• **Raw data**:
--------

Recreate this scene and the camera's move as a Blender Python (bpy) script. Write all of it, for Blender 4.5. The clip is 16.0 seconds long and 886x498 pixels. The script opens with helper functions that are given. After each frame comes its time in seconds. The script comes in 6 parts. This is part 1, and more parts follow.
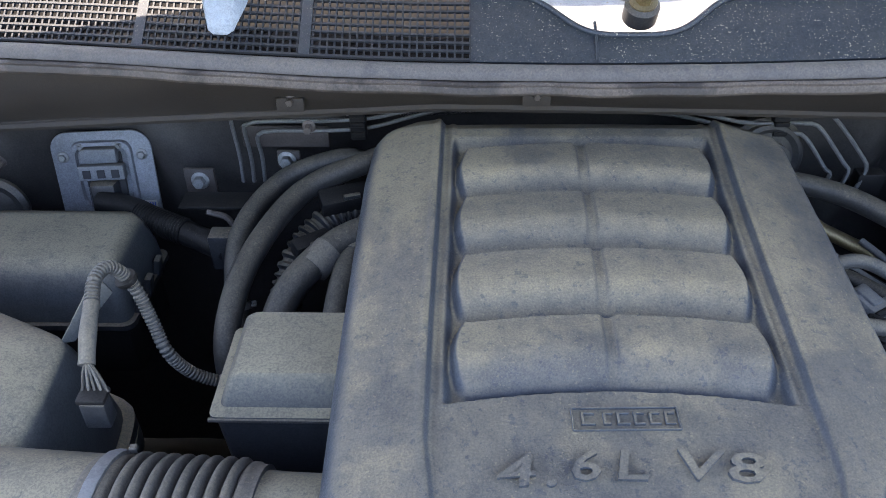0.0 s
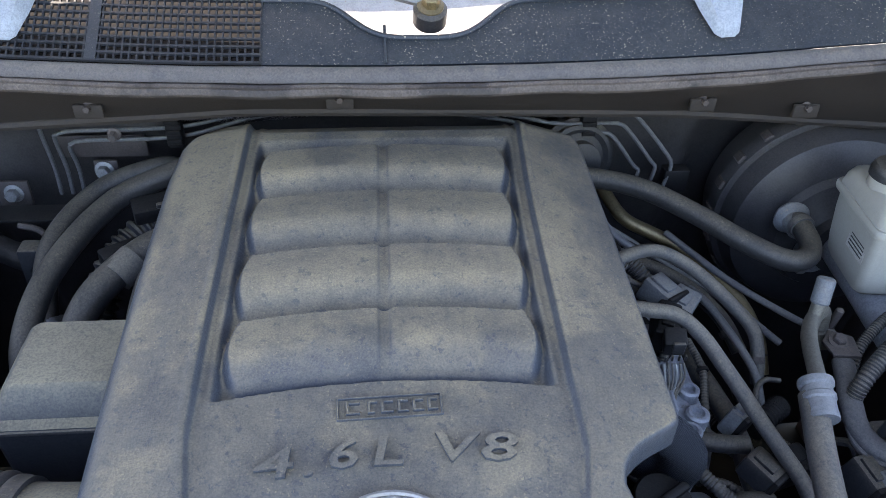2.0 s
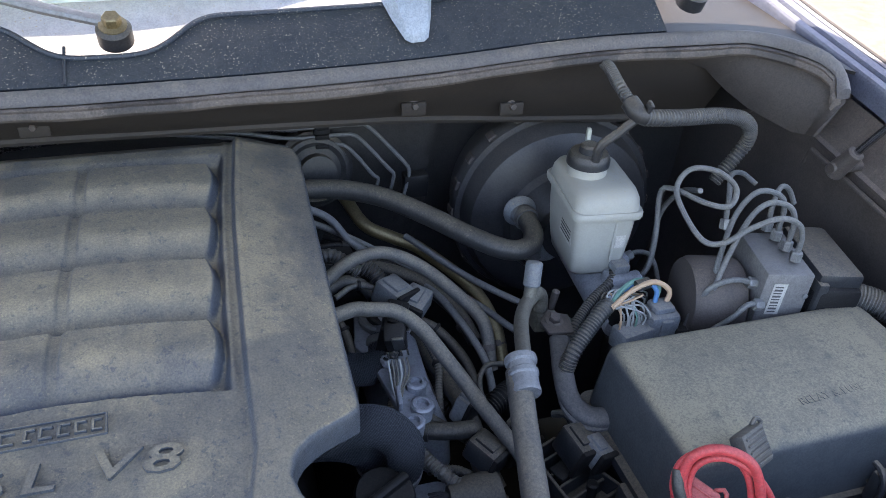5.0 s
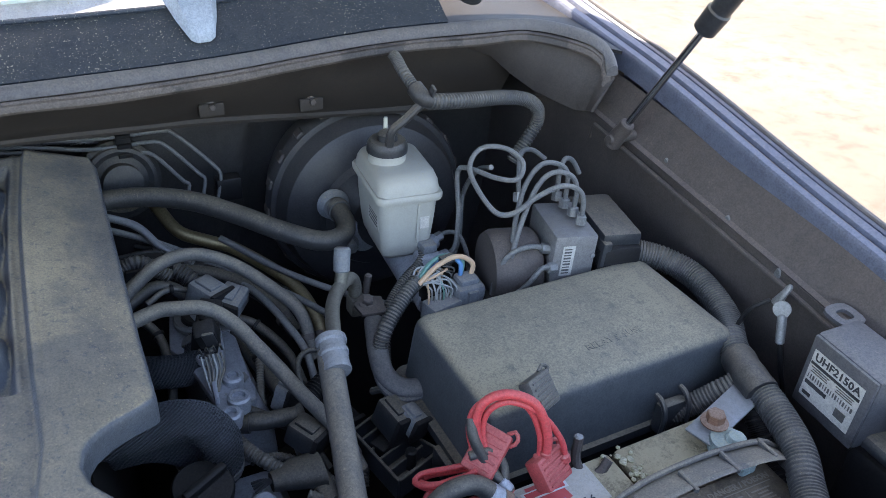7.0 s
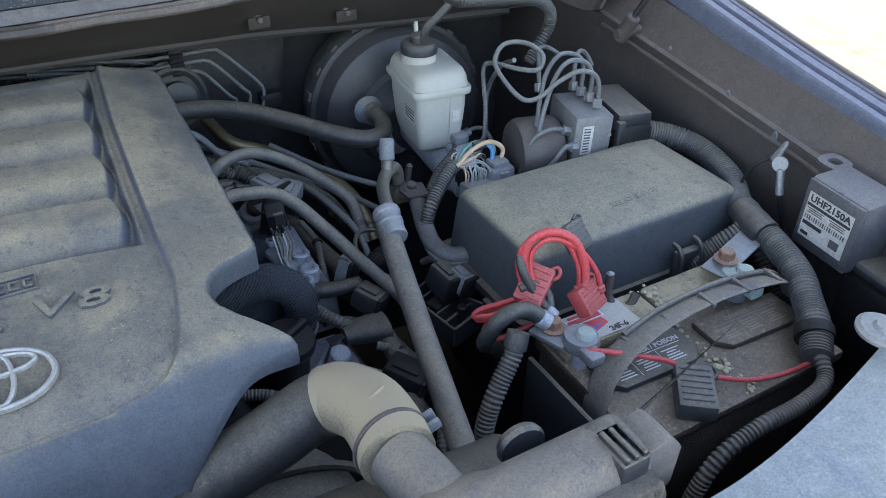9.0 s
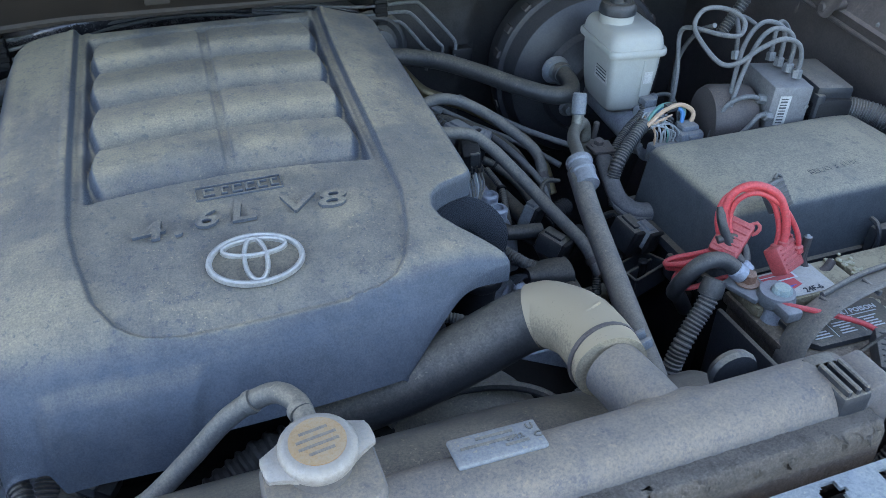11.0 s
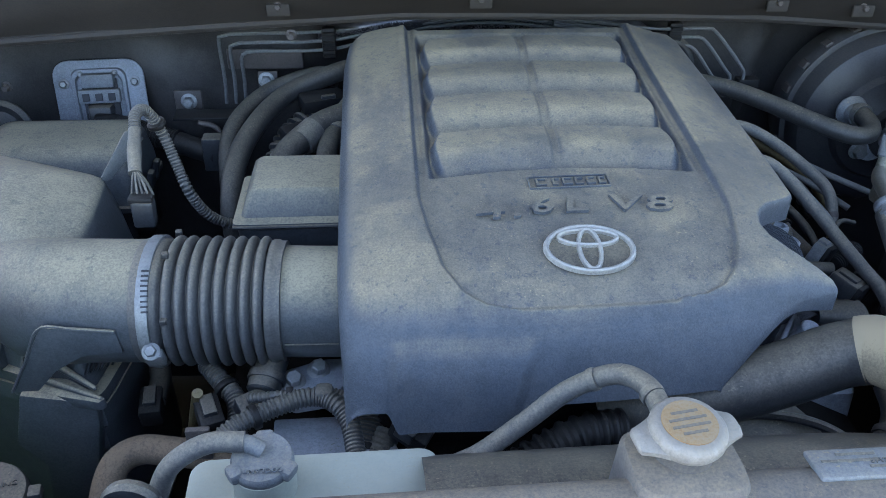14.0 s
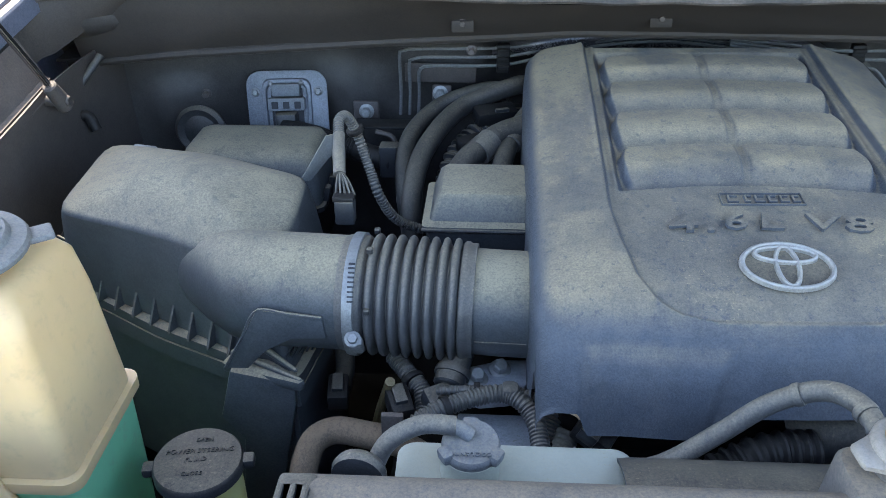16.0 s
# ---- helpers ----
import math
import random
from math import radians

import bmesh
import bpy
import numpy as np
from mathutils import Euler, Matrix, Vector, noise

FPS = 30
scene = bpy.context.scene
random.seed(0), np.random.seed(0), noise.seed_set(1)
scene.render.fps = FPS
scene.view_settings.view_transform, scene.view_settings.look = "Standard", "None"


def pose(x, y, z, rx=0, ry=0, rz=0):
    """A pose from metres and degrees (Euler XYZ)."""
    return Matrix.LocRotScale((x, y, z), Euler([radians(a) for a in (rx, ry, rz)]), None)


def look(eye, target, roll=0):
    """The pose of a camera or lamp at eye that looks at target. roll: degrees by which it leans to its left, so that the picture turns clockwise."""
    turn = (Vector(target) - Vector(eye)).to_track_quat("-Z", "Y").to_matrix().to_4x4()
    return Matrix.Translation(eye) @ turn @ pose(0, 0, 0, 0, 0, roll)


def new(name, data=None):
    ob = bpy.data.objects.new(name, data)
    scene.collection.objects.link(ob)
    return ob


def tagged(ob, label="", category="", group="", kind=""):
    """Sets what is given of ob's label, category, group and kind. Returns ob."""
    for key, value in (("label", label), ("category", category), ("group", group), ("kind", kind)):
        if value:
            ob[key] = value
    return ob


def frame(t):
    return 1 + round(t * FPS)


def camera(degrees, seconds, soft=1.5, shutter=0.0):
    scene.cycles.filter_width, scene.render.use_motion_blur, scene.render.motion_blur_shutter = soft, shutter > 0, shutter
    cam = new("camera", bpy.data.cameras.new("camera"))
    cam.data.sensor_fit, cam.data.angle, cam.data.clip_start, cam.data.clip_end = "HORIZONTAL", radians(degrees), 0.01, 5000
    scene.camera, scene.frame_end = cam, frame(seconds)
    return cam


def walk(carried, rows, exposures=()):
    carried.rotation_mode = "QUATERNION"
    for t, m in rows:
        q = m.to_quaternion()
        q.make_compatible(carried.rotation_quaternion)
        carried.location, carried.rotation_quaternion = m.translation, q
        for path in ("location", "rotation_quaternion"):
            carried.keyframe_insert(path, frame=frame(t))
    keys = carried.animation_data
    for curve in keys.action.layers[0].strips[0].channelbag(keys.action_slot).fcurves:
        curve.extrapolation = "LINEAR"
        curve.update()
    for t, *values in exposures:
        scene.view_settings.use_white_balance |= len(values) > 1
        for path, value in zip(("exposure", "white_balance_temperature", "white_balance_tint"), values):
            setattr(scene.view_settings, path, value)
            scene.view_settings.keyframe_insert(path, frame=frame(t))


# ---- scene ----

--------

• **The problem**: Copy out every line of the material above exactly, skipping the pictures.

• **Answer**:
Recreate this scene and the camera's move as a Blender Python (bpy) script. Write all of it, for Blender 4.5. The clip is 16.0 seconds long and 886x498 pixels. The script opens with helper functions that are given. After each frame comes its time in seconds. The script comes in 6 parts. This is part 1, and more parts follow.
0.0 s
2.0 s
5.0 s
7.0 s
9.0 s
11.0 s
14.0 s
16.0 s
# ---- helpers ----
import math
import random
from math import radians

import bmesh
import bpy
import numpy as np
from mathutils import Euler, Matrix, Vector, noise

FPS = 30
scene = bpy.context.scene
random.seed(0), np.random.seed(0), noise.seed_set(1)
scene.render.fps = FPS
scene.view_settings.view_transform, scene.view_settings.look = "Standard", "None"


def pose(x, y, z, rx=0, ry=0, rz=0):
    """A pose from metres and degrees (Euler XYZ)."""
    return Matrix.LocRotScale((x, y, z), Euler([radians(a) for a in (rx, ry, rz)]), None)


def look(eye, target, roll=0):
    """The pose of a camera or lamp at eye that looks at target. roll: degrees by which it leans to its left, so that the picture turns clockwise."""
    turn = (Vector(target) - Vector(eye)).to_track_quat("-Z", "Y").to_matrix().to_4x4()
    return Matrix.Translation(eye) @ turn @ pose(0, 0, 0, 0, 0, roll)


def new(name, data=None):
    ob = bpy.data.objects.new(name, data)
    scene.collection.objects.link(ob)
    return ob


def tagged(ob, label="", category="", group="", kind=""):
    """Sets what is given of ob's label, category, group and kind. Returns ob."""
    for key, value in (("label", label), ("category", category), ("group", group), ("kind", kind)):
        if value:
            ob[key] = value
    return ob


def frame(t):
    return 1 + round(t * FPS)


def camera(degrees, seconds, soft=1.5, shutter=0.0):
    scene.cycles.filter_width, scene.render.use_motion_blur, scene.render.motion_blur_shutter = soft, shutter > 0, shutter
    cam = new("camera", bpy.data.cameras.new("camera"))
    cam.data.sensor_fit, cam.data.angle, cam.data.clip_start, cam.data.clip_end = "HORIZONTAL", radians(degrees), 0.01, 5000
    scene.camera, scene.frame_end = cam, frame(seconds)
    return cam


def walk(carried, rows, exposures=()):
    carried.rotation_mode = "QUATERNION"
    for t, m in rows:
        q = m.to_quaternion()
        q.make_compatible(carried.rotation_quaternion)
        carried.location, carried.rotation_quaternion = m.translation, q
        for path in ("location", "rotation_quaternion"):
            carried.keyframe_insert(path, frame=frame(t))
    keys = carried.animation_data
    for curve in keys.action.layers[0].strips[0].channelbag(keys.action_slot).fcurves:
        curve.extrapolation = "LINEAR"
        curve.update()
    for t, *values in exposures:
        scene.view_settings.use_white_balance |= len(values) > 1
        for path, value in zip(("exposure", "white_balance_temperature", "white_balance_tint"), values):
            setattr(scene.view_settings, path, value)
            scene.view_settings.keyframe_insert(path, frame=frame(t))


# ---- scene ----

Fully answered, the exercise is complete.